Even if all were shuttered, the effect would only begin to scratch the surface of the facility excess created across decades by an enrollment drain begun under several economic recessions and exacerbated by the creation of the state-run Achievement School District and six suburban municipal districts, which continue to siphon off students from Shelby County Schools.

This year, commissioners disagree on how much facilities should play into addressing the district’s current budget shortfall.

Commissioner David Reaves, a former school board member who heads the panel’s education committee, says more revenue isn’t the solution.

“It’s about a district willing to reinvent itself,” he said in reference to right-sizing the district’s use of facilities in face of shrinking enrollment. “A lot of their extra money is tied up in that.”

Eddie Jones
PHOTO: Shelby County
Eddie Jones

But Commissioners Eddie Jones and Melvin Burgess want to look closer at the county’s wheel tax, which currently allocates $32 million to schools — half to operations and half to capital improvements. They want to redirect the full amount to operations. And with property tax revenues slightly ahead of projections, Jones believes the money will be there to fund the gap without raising taxes.

“The dollar follows the kids, not the buildings,” Jones said Tuesday. Closing under-utilized buildings “would free up more money for the classroom, but it will not determine how much less money we’ll give them. That’s just a talking point.”

To cover last year’s budget gap, school leaders dipped into the district’s reserve fund. This year, Hopson said that approach is unsustainable.

“He’s right; it’s not sustainable,” Reaves agreed. “The reason that’s not sustainable is because their footprint is too big.”

School board member Kevin Woods said the board continues to make a good-faith effort.

“The district has been closing schools for a very long time,” Woods said. “I think the County Commission can look at the district school board record on making tough decisions. Once they look at our record on decisions to right-size the district, it will be crystal clear ….”

Burgess, who is also a quality control manager for Shelby County Schools, said more work must be done, but the focus should be on making more school improvements and boosting enrollment. Underfunding the district would only create more problems, he said.

“We’ve got to find a way to make our schools good again so we’re not losing kids,” said Burgess, who favors increasing the wheel tax by $1 to help fund schools.

That approach may help this year, but the challenges are systemic, according to Marcus Pohlmann, a political science professor at Rhodes College who has chronicled the history of Memphis schools.

“You don’t build infrastructure for 110,000 (students) and overnight adjust it to 95,000. For a school system, that has got to be a logistical nightmare,” he said. “Give them a guaranteed five-year population, and maybe you can work with that. It’s amazing they’re even able to stay afloat.”

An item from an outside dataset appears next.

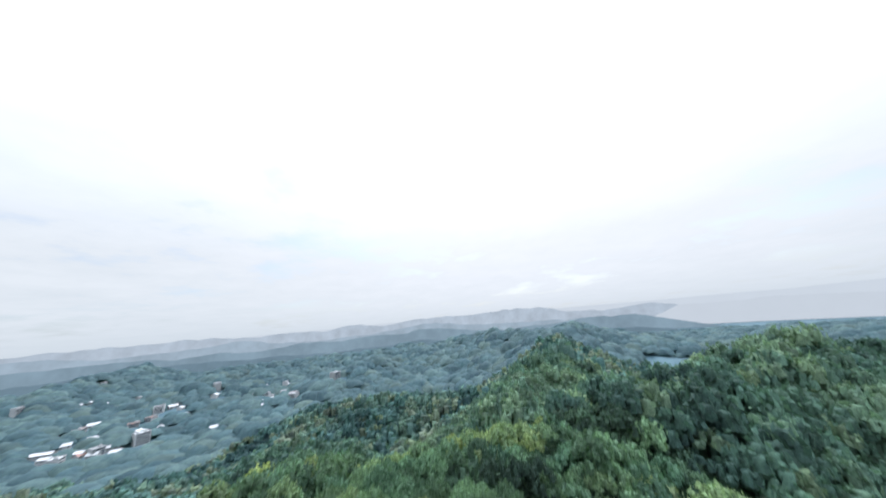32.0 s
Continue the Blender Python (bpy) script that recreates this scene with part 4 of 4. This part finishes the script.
def radio_mast(x, y, height):
    """A slim lattice mast in red and white bands, with aerials at its head."""
    g = float(ground_z(np.array([x]), np.array([y]))[0])
    root = tagged(new("radio_mast"), "tall red and white banded lattice radio mast on a wooded hill", "mast")
    root.matrix_basis = pose(x, y, g)
    bands = 13
    step = height / bands
    for k in range(bands):
        bm = bmesh.new()
        z0, z1 = k * step - (1.5 if k == 0 else 0), (k + 1) * step
        w0, w1 = 1.25 - 0.55 * k / bands, 1.25 - 0.55 * (k + 1) / bands
        legs = [(math.cos(a), math.sin(a)) for a in (0.3, 0.3 + 2.094, 0.3 + 4.189)]
        for c, s in legs:
            bar(bm, (c * w0, s * w0, z0), (c * w1, s * w1, z1), 0.16)
        n = 3
        for q in range(n):
            za, zb = z0 + (z1 - z0) * q / n, z0 + (z1 - z0) * (q + 1) / n
            wa, wb = w0 + (w1 - w0) * q / n, w0 + (w1 - w0) * (q + 1) / n
            for (c, s), (c2, s2) in zip(legs, legs[1:] + legs[:1]):
                bar(bm, (c * wa, s * wa, za), (c2 * wb, s2 * wb, zb), 0.08)
                bar(bm, (c * wb, s * wb, zb), (c2 * wb, s2 * wb, zb), 0.07)
        part("mast_section", bm, M_MASTRED if k % 2 == 0 else M_MASTWHITE, root, "red lattice section" if k % 2 == 0 else "white lattice section")
    for q in range(5):
        bm = bmesh.new()
        z = height - 1.5 - q * 1.7
        for a in (0.5, 2.6, 4.7):
            bar(bm, (0, 0, z), (math.cos(a) * 1.9, math.sin(a) * 1.9, z), 0.07)
            bar(bm, (math.cos(a) * 1.9, math.sin(a) * 1.9, z - 0.8), (math.cos(a) * 1.9, math.sin(a) * 1.9, z + 0.8), 0.12)
        part("aerial", bm, M_STEEL, root, "steel dipole aerials")


def pylon(x, y, turn):
    g = float(ground_z(np.array([x]), np.array([y]))[0])
    root = tagged(new("power_pylon"), "grey steel lattice power pylon on the plain", "pylon", "power pylons")
    root.matrix_basis = pose(x, y, g, 0, 0, turn)
    for sx in (-1, 1):
        for sy in (-1, 1):
            bm = bmesh.new()
            bar(bm, (sx * 3.2, sy * 3.2, -1), (sx * 0.8, sy * 0.8, 24), 0.17)
            bar(bm, (sx * 0.8, sy * 0.8, 24), (sx * 0.4, sy * 0.4, 36), 0.14)
            part("leg", bm, M_STEEL, root)
    for k in range(8):
        z0, z1 = k * 4.5, (k + 1) * 4.5
        w0, w1 = (max(0.4, 3.2 - 0.1 * z) for z in (z0, z1))
        for s in (-1, 1):
            for a, b in (((-w0, s * w0, z0), (w1, s * w1, z1)), ((s * w0, w0, z0), (s * w1, -w1, z1))):
                bm = bmesh.new()
                bar(bm, a, b, 0.09)
                part("brace", bm, M_STEEL, root)
    for z, w in ((24, 6.0), (28.5, 7.0), (33, 5.0)):
        bm = bmesh.new()
        bar(bm, (-w, 0, z), (w, 0, z), 0.16)
        for s in (-1, 1):
            bar(bm, (s * w, 0, z), (0, 0, z + 2), 0.1)
        part("crossarm", bm, M_STEEL, root)
    return root


radio_mast(68, -47, 60)
for x, y, t in ((446, 178, 30), (402, -30, 25), (470, 420, 40), (560, 540, 45), (880, 300, 60), (300, -250, 20), (640, 720, 40)):
    pylon(x, y, t)
pole_bm = bmesh.new()
bar(pole_bm, (0, 0, -1), (0, 0, 15), 0.35)
pole_me = bpy.data.meshes.new("white_pole")
pole_bm.to_mesh(pole_me)
pole_bm.free()
pole_me.materials.append(M_MASTWHITE)
tagged(new("white_pole", pole_me), "plain white steel pole rising from the trees", "pole").matrix_basis = at_ground(98, -74)


# ---------------------------------------------------------------- the distance
def far_range(name, radius, yaw0, yaw1, low, high, seed, col, label, folds=1.0):
    """Far line of hills or mist at the land's rim, haze painted as glow."""
    mat, n = material(name + "_painted_haze")
    at = n.add("ShaderNodeNewGeometry").outputs["Position"]
    up = n.add("ShaderNodeSeparateXYZ", i0=at).outputs[2]
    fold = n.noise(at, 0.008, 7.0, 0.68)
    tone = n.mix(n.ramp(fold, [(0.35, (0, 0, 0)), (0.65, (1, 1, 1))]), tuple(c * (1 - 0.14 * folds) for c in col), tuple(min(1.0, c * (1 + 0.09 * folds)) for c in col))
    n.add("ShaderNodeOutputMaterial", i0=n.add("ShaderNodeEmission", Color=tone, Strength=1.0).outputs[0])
    yaw = np.radians(np.linspace(yaw0, yaw1, 260))
    x, y = -60 - np.sin(yaw) * radius, 200 + np.cos(yaw) * radius
    ends = np.clip(np.minimum(np.linspace(0, 1, 260), np.linspace(1, 0, 260)) * 7, 0, 1)
    top = low + (high - low) * ends * (0.6 * wavy(x, y, radius * 0.25, seed) + 0.3 * wavy(x, y, radius * 0.08, seed + 1) + 0.1 * wavy(x, y, radius * 0.02, seed + 2))
    top = top * ends - 30 * (1 - ends)
    back = 1.04
    rows = np.stack([np.stack([x, y, 0 * x - 30], -1), np.stack([x, y, top], -1), np.stack([-60 + (x + 60) * back, 200 + (y - 200) * back, 0 * x - 30], -1)], 1)
    a = (np.arange(259)[:, None] * 3 + np.arange(2)).ravel()
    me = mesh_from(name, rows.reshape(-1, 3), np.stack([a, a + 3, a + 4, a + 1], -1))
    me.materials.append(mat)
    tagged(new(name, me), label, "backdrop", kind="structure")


# the ranges below glow; paler tones farther out stand in for haze
far_range("backdrop_plain", 3150, -200, 175, 150, 175, 71, (0.672, 0.730, 0.760), "pale glowing wall painted as haze over the far end of the plain", 0.1)
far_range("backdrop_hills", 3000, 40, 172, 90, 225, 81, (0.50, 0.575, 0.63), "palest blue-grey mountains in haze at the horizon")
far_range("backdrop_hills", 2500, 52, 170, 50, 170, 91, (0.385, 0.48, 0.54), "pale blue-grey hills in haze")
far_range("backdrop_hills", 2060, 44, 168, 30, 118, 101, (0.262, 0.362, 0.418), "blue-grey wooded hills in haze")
far_range("backdrop_haze", 2300, -4, 66, 76, 134, 121, (0.64, 0.695, 0.725), "pale glowing wall painted as mist behind the wooded hills", 0.1)
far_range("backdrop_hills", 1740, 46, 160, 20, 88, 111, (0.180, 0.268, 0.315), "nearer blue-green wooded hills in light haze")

Hopson’s administration is expected to release a facilities study later this year to provide a more comprehensive review. In the meantime, the district still needs funding support to make more academic gains, Pohlmann said.

“The reality is, the system needs a whole lot more than what they have. Not less,” Pohlmann said.

"The dollar follows the kids, not the buildings."Eddie Jones, county commissioner

If the County Commission votes to provide an additional $35 million to Shelby County Schools as requested, it would have to increase funding for the county’s municipal districts too by about $10 million. Shelby County Mayor Mark Luttrell’s proposed budget includes only an $8.7 million increase to all seven of the county’s school districts, of which Shelby County Schools would receive about 78 percent.

And Shelby County Schools isn’t the only group asking for additional funding. “All we’ve got in government is competing needs and we’ve got to prioritize,” said Commissioner Heidi Shafer during a recent budget hearing with other county departments.

Burgess maintains that education has got to be one of those priorities. However, school leaders have to prioritize as well, he said, and demonstrate good stewardship of their resources.

“Either you invest on the front end or spend on the back end,” he said, referring to the costs of educating kids for college and careers to the costs of unemployment and criminal justice. “If they need $50 million, give it to them. But we’ve got to hold them accountable. You’ve got to have a plan.”

 

Editor’s note: This story has been updated from an earlier version to include comments from County Commissioner Eddie Jones.